— Begin SUPPLIED DATA —
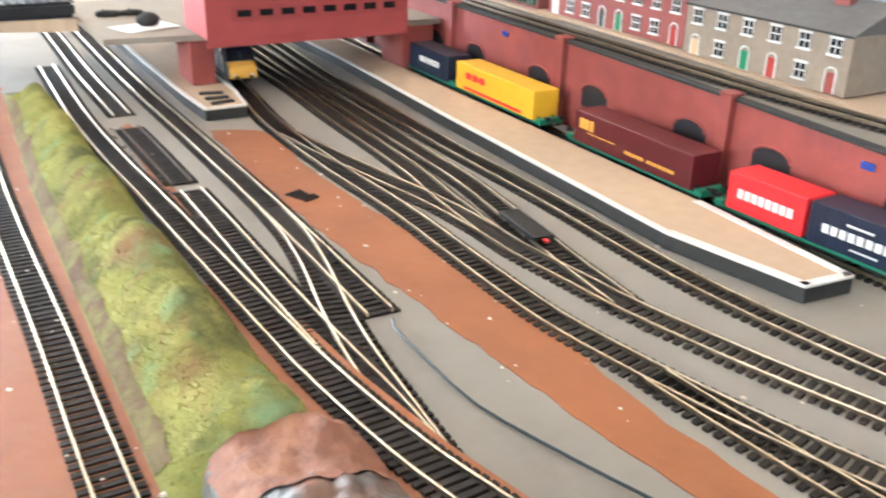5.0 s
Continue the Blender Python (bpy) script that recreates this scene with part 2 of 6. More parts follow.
def lerp(v, tab):
    """Straight-line table look-up."""
    if v <= tab[0][0]:
        return tab[0][1]
    for (a, fa), (b, fb) in zip(tab, tab[1:]):
        if v <= b:
            return fa + (fb - fa) * (v - a) / (b - a)
    return tab[-1][1]


# ---- room ----
FLOOR, WALL_N, WALL_E, WALL_W, WALL_S, CEIL = -1.0, 0.785, 1.02, -4.5, -2.95, 1.45
structure("wall_north", box(bm_new(), WALL_W - 0.1, WALL_E + 0.1, WALL_N, WALL_N + 0.1, FLOOR, 0.254), "wall_blue", "pale blue painted plaster wall", category="wall")
structure("wall_north_upper", box(bm_new(), WALL_W - 0.1, WALL_E + 0.1, WALL_N, WALL_N + 0.1, 0.254, CEIL), "wall_cream", "cream painted upper wall above a blue dado", category="wall")
structure("wall_east", box(bm_new(), WALL_E, WALL_E + 0.1, WALL_S, WALL_N - 0.001, FLOOR, CEIL), "wall_blue", "pale blue painted plaster wall", category="wall")
# this wall's grey is toned down to hold its backlit shade
bm = box(bm_new(), WALL_W - 0.1, WALL_W, 0.12, WALL_N - 0.001, FLOOR, CEIL)
box(bm, WALL_W - 0.1, WALL_W, WALL_S, -2.1, FLOOR, CEIL)
box(bm, WALL_W - 0.1, WALL_W, -2.1, 0.12, 1.15, CEIL)
structure("wall_west", bm, "wall_backlit_grey", "grey painted wall round a wide patio door, its backlit shade in the colour", category="wall")
bm = box(bm_new(), WALL_W - 0.1, -1.4, WALL_S - 0.1, WALL_S, FLOOR, CEIL)
box(bm, 1.0, WALL_E + 0.1, WALL_S - 0.1, WALL_S, FLOOR, CEIL)
box(bm, -1.4, 1.0, WALL_S - 0.1, WALL_S, FLOOR, 0.1)
box(bm, -1.4, 1.0, WALL_S - 0.1, WALL_S, 1.3, CEIL)
structure("wall_south", bm, "wall_cream", "cream painted wall with an assumed, unseen window", category="wall")
structure("ceiling", box(bm_new(), WALL_W - 0.1, WALL_E + 0.1, WALL_S - 0.1, WALL_N + 0.1, CEIL, CEIL + 0.1), "ceiling", "white plaster ceiling", category="ceiling")

# ---- baseboard ----
# front edge of the board: west stretch, the stretch behind the brown fascia, and the lower board to the east
YF = -0.012
outline = [(-4.02, YF), (-0.47, YF), (-0.47, 0.022), (0.399, 0.022), (0.391, -0.045), (0.381, -0.117), (0.60, -0.31), (1.0, -0.31), (1.0, WALL_N - 0.005), (-4.02, WALL_N - 0.005)]
structure("baseboard", prism(bm_new(), outline, -0.018, 0.0), "yard", "grey-painted plywood baseboard of a model railway layout", category="baseboard")
outline = [(-4.48, -2.6), (-4.0, -2.6), (-4.0, -0.16), (-3.94, -0.09), (-3.85, -0.04), (-3.75, YF), (-4.0205, YF), (-4.0205, WALL_N - 0.005), (-4.48, WALL_N - 0.005)]
structure("baseboard_end", prism(bm_new(), outline, -0.018, 0.0), "brown", "brown-painted end board across the patio door", category="baseboard")


# ---- tracks ----
GAUGE = 0.0172
TRACKS = {}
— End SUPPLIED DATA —
_WHAT IS NEEDED_
Repeat the listing in full and exactly. Do not include any images.

_SOLUTION TO THIS PROBLEM_
5.0 s
Continue the Blender Python (bpy) script that recreates this scene with part 2 of 6. More parts follow.
def lerp(v, tab):
    """Straight-line table look-up."""
    if v <= tab[0][0]:
        return tab[0][1]
    for (a, fa), (b, fb) in zip(tab, tab[1:]):
        if v <= b:
            return fa + (fb - fa) * (v - a) / (b - a)
    return tab[-1][1]


# ---- room ----
FLOOR, WALL_N, WALL_E, WALL_W, WALL_S, CEIL = -1.0, 0.785, 1.02, -4.5, -2.95, 1.45
structure("wall_north", box(bm_new(), WALL_W - 0.1, WALL_E + 0.1, WALL_N, WALL_N + 0.1, FLOOR, 0.254), "wall_blue", "pale blue painted plaster wall", category="wall")
structure("wall_north_upper", box(bm_new(), WALL_W - 0.1, WALL_E + 0.1, WALL_N, WALL_N + 0.1, 0.254, CEIL), "wall_cream", "cream painted upper wall above a blue dado", category="wall")
structure("wall_east", box(bm_new(), WALL_E, WALL_E + 0.1, WALL_S, WALL_N - 0.001, FLOOR, CEIL), "wall_blue", "pale blue painted plaster wall", category="wall")
# this wall's grey is toned down to hold its backlit shade
bm = box(bm_new(), WALL_W - 0.1, WALL_W, 0.12, WALL_N - 0.001, FLOOR, CEIL)
box(bm, WALL_W - 0.1, WALL_W, WALL_S, -2.1, FLOOR, CEIL)
box(bm, WALL_W - 0.1, WALL_W, -2.1, 0.12, 1.15, CEIL)
structure("wall_west", bm, "wall_backlit_grey", "grey painted wall round a wide patio door, its backlit shade in the colour", category="wall")
bm = box(bm_new(), WALL_W - 0.1, -1.4, WALL_S - 0.1, WALL_S, FLOOR, CEIL)
box(bm, 1.0, WALL_E + 0.1, WALL_S - 0.1, WALL_S, FLOOR, CEIL)
box(bm, -1.4, 1.0, WALL_S - 0.1, WALL_S, FLOOR, 0.1)
box(bm, -1.4, 1.0, WALL_S - 0.1, WALL_S, 1.3, CEIL)
structure("wall_south", bm, "wall_cream", "cream painted wall with an assumed, unseen window", category="wall")
structure("ceiling", box(bm_new(), WALL_W - 0.1, WALL_E + 0.1, WALL_S - 0.1, WALL_N + 0.1, CEIL, CEIL + 0.1), "ceiling", "white plaster ceiling", category="ceiling")

# ---- baseboard ----
# front edge of the board: west stretch, the stretch behind the brown fascia, and the lower board to the east
YF = -0.012
outline = [(-4.02, YF), (-0.47, YF), (-0.47, 0.022), (0.399, 0.022), (0.391, -0.045), (0.381, -0.117), (0.60, -0.31), (1.0, -0.31), (1.0, WALL_N - 0.005), (-4.02, WALL_N - 0.005)]
structure("baseboard", prism(bm_new(), outline, -0.018, 0.0), "yard", "grey-painted plywood baseboard of a model railway layout", category="baseboard")
outline = [(-4.48, -2.6), (-4.0, -2.6), (-4.0, -0.16), (-3.94, -0.09), (-3.85, -0.04), (-3.75, YF), (-4.0205, YF), (-4.0205, WALL_N - 0.005), (-4.48, WALL_N - 0.005)]
structure("baseboard_end", prism(bm_new(), outline, -0.018, 0.0), "brown", "brown-painted end board across the patio door", category="baseboard")


# ---- tracks ----
GAUGE = 0.0172
TRACKS = {}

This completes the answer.